---------- DATA FOR THIS TASK

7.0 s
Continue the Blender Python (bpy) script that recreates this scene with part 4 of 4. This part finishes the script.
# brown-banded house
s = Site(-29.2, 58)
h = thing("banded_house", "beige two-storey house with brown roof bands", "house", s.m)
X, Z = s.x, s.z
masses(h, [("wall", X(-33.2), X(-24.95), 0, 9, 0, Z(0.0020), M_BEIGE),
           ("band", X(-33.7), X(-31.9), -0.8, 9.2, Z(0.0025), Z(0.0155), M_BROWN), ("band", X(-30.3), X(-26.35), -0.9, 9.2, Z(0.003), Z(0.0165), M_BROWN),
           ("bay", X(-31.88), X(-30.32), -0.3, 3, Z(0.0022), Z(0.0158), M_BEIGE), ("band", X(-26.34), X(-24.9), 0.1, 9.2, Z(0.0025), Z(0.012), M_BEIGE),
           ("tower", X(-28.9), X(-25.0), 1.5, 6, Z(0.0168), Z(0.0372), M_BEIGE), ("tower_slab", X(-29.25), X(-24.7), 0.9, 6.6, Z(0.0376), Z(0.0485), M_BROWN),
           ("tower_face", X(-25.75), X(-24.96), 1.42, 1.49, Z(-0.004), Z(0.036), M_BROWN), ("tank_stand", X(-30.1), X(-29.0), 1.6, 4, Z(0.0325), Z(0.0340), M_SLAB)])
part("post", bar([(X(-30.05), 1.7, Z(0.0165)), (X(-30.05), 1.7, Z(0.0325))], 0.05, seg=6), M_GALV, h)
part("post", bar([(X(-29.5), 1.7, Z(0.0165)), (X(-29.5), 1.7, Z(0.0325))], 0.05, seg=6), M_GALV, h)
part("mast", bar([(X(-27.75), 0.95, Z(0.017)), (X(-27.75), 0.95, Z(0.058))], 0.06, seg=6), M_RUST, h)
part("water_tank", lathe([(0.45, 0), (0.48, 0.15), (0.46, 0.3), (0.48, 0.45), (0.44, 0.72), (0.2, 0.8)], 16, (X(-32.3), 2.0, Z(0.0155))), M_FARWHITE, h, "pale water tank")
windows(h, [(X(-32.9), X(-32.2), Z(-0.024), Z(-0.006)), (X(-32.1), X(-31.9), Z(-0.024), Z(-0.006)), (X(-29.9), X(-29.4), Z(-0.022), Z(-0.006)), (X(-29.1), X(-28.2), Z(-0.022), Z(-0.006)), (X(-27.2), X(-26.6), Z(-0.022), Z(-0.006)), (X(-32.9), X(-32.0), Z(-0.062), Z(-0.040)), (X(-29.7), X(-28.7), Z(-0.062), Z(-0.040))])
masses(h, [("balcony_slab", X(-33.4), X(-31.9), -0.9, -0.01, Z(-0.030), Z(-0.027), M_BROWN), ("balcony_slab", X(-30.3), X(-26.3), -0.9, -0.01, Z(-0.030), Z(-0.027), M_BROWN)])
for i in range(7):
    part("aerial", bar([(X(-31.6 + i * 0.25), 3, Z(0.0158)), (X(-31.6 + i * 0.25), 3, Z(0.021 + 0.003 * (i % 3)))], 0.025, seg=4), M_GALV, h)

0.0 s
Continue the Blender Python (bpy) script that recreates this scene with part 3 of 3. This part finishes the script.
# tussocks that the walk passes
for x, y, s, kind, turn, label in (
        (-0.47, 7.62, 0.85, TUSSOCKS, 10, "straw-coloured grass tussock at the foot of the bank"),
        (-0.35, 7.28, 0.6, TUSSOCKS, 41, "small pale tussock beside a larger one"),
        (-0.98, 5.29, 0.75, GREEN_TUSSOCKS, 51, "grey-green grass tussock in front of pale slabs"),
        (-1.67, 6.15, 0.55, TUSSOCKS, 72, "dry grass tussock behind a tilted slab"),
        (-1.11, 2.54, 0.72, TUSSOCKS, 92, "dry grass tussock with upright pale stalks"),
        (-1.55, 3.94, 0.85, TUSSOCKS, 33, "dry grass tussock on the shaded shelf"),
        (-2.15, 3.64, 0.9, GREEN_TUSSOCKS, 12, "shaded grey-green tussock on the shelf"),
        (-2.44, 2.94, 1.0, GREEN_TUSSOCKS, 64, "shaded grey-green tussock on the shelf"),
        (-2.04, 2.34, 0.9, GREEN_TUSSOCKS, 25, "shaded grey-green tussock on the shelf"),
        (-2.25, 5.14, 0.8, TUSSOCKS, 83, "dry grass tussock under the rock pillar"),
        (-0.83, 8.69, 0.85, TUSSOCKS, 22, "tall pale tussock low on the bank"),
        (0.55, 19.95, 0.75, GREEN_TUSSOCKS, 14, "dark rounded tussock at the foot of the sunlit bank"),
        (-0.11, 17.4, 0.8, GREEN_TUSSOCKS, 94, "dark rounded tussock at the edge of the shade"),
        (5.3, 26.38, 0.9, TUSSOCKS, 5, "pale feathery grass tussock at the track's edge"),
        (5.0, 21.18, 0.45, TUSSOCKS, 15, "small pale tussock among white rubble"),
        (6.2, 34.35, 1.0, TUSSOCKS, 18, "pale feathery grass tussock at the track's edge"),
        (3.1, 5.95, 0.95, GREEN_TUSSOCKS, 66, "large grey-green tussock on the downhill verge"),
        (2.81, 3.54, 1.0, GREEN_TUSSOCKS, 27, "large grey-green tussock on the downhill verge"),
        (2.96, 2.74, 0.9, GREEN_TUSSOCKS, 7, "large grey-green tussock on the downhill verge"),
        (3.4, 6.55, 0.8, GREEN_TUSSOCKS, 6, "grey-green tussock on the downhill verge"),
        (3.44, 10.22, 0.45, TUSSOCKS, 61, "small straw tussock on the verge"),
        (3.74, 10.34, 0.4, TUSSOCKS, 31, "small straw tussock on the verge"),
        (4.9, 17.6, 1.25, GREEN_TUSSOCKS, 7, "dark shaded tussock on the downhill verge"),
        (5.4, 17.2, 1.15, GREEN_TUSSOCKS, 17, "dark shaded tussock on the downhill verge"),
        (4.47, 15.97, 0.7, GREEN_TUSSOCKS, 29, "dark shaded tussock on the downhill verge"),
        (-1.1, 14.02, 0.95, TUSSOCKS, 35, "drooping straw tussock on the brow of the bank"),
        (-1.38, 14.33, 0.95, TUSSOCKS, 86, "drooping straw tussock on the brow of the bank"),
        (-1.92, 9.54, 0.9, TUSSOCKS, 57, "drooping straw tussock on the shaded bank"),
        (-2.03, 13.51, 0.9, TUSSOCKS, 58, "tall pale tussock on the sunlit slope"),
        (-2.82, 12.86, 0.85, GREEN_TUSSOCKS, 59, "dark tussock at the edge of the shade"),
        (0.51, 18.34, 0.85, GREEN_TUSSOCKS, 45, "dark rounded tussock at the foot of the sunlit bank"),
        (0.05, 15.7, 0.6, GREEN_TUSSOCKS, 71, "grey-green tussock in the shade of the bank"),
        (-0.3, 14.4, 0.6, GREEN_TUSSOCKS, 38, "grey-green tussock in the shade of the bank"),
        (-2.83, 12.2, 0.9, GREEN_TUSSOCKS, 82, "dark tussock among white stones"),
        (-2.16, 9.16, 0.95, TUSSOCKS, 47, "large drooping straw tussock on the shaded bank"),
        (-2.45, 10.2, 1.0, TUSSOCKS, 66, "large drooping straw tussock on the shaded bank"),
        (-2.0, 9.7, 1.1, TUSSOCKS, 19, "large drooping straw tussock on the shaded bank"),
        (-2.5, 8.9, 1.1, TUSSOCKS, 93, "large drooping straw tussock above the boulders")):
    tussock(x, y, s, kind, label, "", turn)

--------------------

STATED PROBLEM
Write out every record verbatim.

RESPONSE TO THE TASK
7.0 s
Continue the Blender Python (bpy) script that recreates this scene with part 4 of 4. This part finishes the script.
# brown-banded house
s = Site(-29.2, 58)
h = thing("banded_house", "beige two-storey house with brown roof bands", "house", s.m)
X, Z = s.x, s.z
masses(h, [("wall", X(-33.2), X(-24.95), 0, 9, 0, Z(0.0020), M_BEIGE),
           ("band", X(-33.7), X(-31.9), -0.8, 9.2, Z(0.0025), Z(0.0155), M_BROWN), ("band", X(-30.3), X(-26.35), -0.9, 9.2, Z(0.003), Z(0.0165), M_BROWN),
           ("bay", X(-31.88), X(-30.32), -0.3, 3, Z(0.0022), Z(0.0158), M_BEIGE), ("band", X(-26.34), X(-24.9), 0.1, 9.2, Z(0.0025), Z(0.012), M_BEIGE),
           ("tower", X(-28.9), X(-25.0), 1.5, 6, Z(0.0168), Z(0.0372), M_BEIGE), ("tower_slab", X(-29.25), X(-24.7), 0.9, 6.6, Z(0.0376), Z(0.0485), M_BROWN),
           ("tower_face", X(-25.75), X(-24.96), 1.42, 1.49, Z(-0.004), Z(0.036), M_BROWN), ("tank_stand", X(-30.1), X(-29.0), 1.6, 4, Z(0.0325), Z(0.0340), M_SLAB)])
part("post", bar([(X(-30.05), 1.7, Z(0.0165)), (X(-30.05), 1.7, Z(0.0325))], 0.05, seg=6), M_GALV, h)
part("post", bar([(X(-29.5), 1.7, Z(0.0165)), (X(-29.5), 1.7, Z(0.0325))], 0.05, seg=6), M_GALV, h)
part("mast", bar([(X(-27.75), 0.95, Z(0.017)), (X(-27.75), 0.95, Z(0.058))], 0.06, seg=6), M_RUST, h)
part("water_tank", lathe([(0.45, 0), (0.48, 0.15), (0.46, 0.3), (0.48, 0.45), (0.44, 0.72), (0.2, 0.8)], 16, (X(-32.3), 2.0, Z(0.0155))), M_FARWHITE, h, "pale water tank")
windows(h, [(X(-32.9), X(-32.2), Z(-0.024), Z(-0.006)), (X(-32.1), X(-31.9), Z(-0.024), Z(-0.006)), (X(-29.9), X(-29.4), Z(-0.022), Z(-0.006)), (X(-29.1), X(-28.2), Z(-0.022), Z(-0.006)), (X(-27.2), X(-26.6), Z(-0.022), Z(-0.006)), (X(-32.9), X(-32.0), Z(-0.062), Z(-0.040)), (X(-29.7), X(-28.7), Z(-0.062), Z(-0.040))])
masses(h, [("balcony_slab", X(-33.4), X(-31.9), -0.9, -0.01, Z(-0.030), Z(-0.027), M_BROWN), ("balcony_slab", X(-30.3), X(-26.3), -0.9, -0.01, Z(-0.030), Z(-0.027), M_BROWN)])
for i in range(7):
    part("aerial", bar([(X(-31.6 + i * 0.25), 3, Z(0.0158)), (X(-31.6 + i * 0.25), 3, Z(0.021 + 0.003 * (i % 3)))], 0.025, seg=4), M_GALV, h)

0.0 s
Continue the Blender Python (bpy) script that recreates this scene with part 3 of 3. This part finishes the script.
# tussocks that the walk passes
for x, y, s, kind, turn, label in (
        (-0.47, 7.62, 0.85, TUSSOCKS, 10, "straw-coloured grass tussock at the foot of the bank"),
        (-0.35, 7.28, 0.6, TUSSOCKS, 41, "small pale tussock beside a larger one"),
        (-0.98, 5.29, 0.75, GREEN_TUSSOCKS, 51, "grey-green grass tussock in front of pale slabs"),
        (-1.67, 6.15, 0.55, TUSSOCKS, 72, "dry grass tussock behind a tilted slab"),
        (-1.11, 2.54, 0.72, TUSSOCKS, 92, "dry grass tussock with upright pale stalks"),
        (-1.55, 3.94, 0.85, TUSSOCKS, 33, "dry grass tussock on the shaded shelf"),
        (-2.15, 3.64, 0.9, GREEN_TUSSOCKS, 12, "shaded grey-green tussock on the shelf"),
        (-2.44, 2.94, 1.0, GREEN_TUSSOCKS, 64, "shaded grey-green tussock on the shelf"),
        (-2.04, 2.34, 0.9, GREEN_TUSSOCKS, 25, "shaded grey-green tussock on the shelf"),
        (-2.25, 5.14, 0.8, TUSSOCKS, 83, "dry grass tussock under the rock pillar"),
        (-0.83, 8.69, 0.85, TUSSOCKS, 22, "tall pale tussock low on the bank"),
        (0.55, 19.95, 0.75, GREEN_TUSSOCKS, 14, "dark rounded tussock at the foot of the sunlit bank"),
        (-0.11, 17.4, 0.8, GREEN_TUSSOCKS, 94, "dark rounded tussock at the edge of the shade"),
        (5.3, 26.38, 0.9, TUSSOCKS, 5, "pale feathery grass tussock at the track's edge"),
        (5.0, 21.18, 0.45, TUSSOCKS, 15, "small pale tussock among white rubble"),
        (6.2, 34.35, 1.0, TUSSOCKS, 18, "pale feathery grass tussock at the track's edge"),
        (3.1, 5.95, 0.95, GREEN_TUSSOCKS, 66, "large grey-green tussock on the downhill verge"),
        (2.81, 3.54, 1.0, GREEN_TUSSOCKS, 27, "large grey-green tussock on the downhill verge"),
        (2.96, 2.74, 0.9, GREEN_TUSSOCKS, 7, "large grey-green tussock on the downhill verge"),
        (3.4, 6.55, 0.8, GREEN_TUSSOCKS, 6, "grey-green tussock on the downhill verge"),
        (3.44, 10.22, 0.45, TUSSOCKS, 61, "small straw tussock on the verge"),
        (3.74, 10.34, 0.4, TUSSOCKS, 31, "small straw tussock on the verge"),
        (4.9, 17.6, 1.25, GREEN_TUSSOCKS, 7, "dark shaded tussock on the downhill verge"),
        (5.4, 17.2, 1.15, GREEN_TUSSOCKS, 17, "dark shaded tussock on the downhill verge"),
        (4.47, 15.97, 0.7, GREEN_TUSSOCKS, 29, "dark shaded tussock on the downhill verge"),
        (-1.1, 14.02, 0.95, TUSSOCKS, 35, "drooping straw tussock on the brow of the bank"),
        (-1.38, 14.33, 0.95, TUSSOCKS, 86, "drooping straw tussock on the brow of the bank"),
        (-1.92, 9.54, 0.9, TUSSOCKS, 57, "drooping straw tussock on the shaded bank"),
        (-2.03, 13.51, 0.9, TUSSOCKS, 58, "tall pale tussock on the sunlit slope"),
        (-2.82, 12.86, 0.85, GREEN_TUSSOCKS, 59, "dark tussock at the edge of the shade"),
        (0.51, 18.34, 0.85, GREEN_TUSSOCKS, 45, "dark rounded tussock at the foot of the sunlit bank"),
        (0.05, 15.7, 0.6, GREEN_TUSSOCKS, 71, "grey-green tussock in the shade of the bank"),
        (-0.3, 14.4, 0.6, GREEN_TUSSOCKS, 38, "grey-green tussock in the shade of the bank"),
        (-2.83, 12.2, 0.9, GREEN_TUSSOCKS, 82, "dark tussock among white stones"),
        (-2.16, 9.16, 0.95, TUSSOCKS, 47, "large drooping straw tussock on the shaded bank"),
        (-2.45, 10.2, 1.0, TUSSOCKS, 66, "large drooping straw tussock on the shaded bank"),
        (-2.0, 9.7, 1.1, TUSSOCKS, 19, "large drooping straw tussock on the shaded bank"),
        (-2.5, 8.9, 1.1, TUSSOCKS, 93, "large drooping straw tussock above the boulders")):
    tussock(x, y, s, kind, label, "", turn)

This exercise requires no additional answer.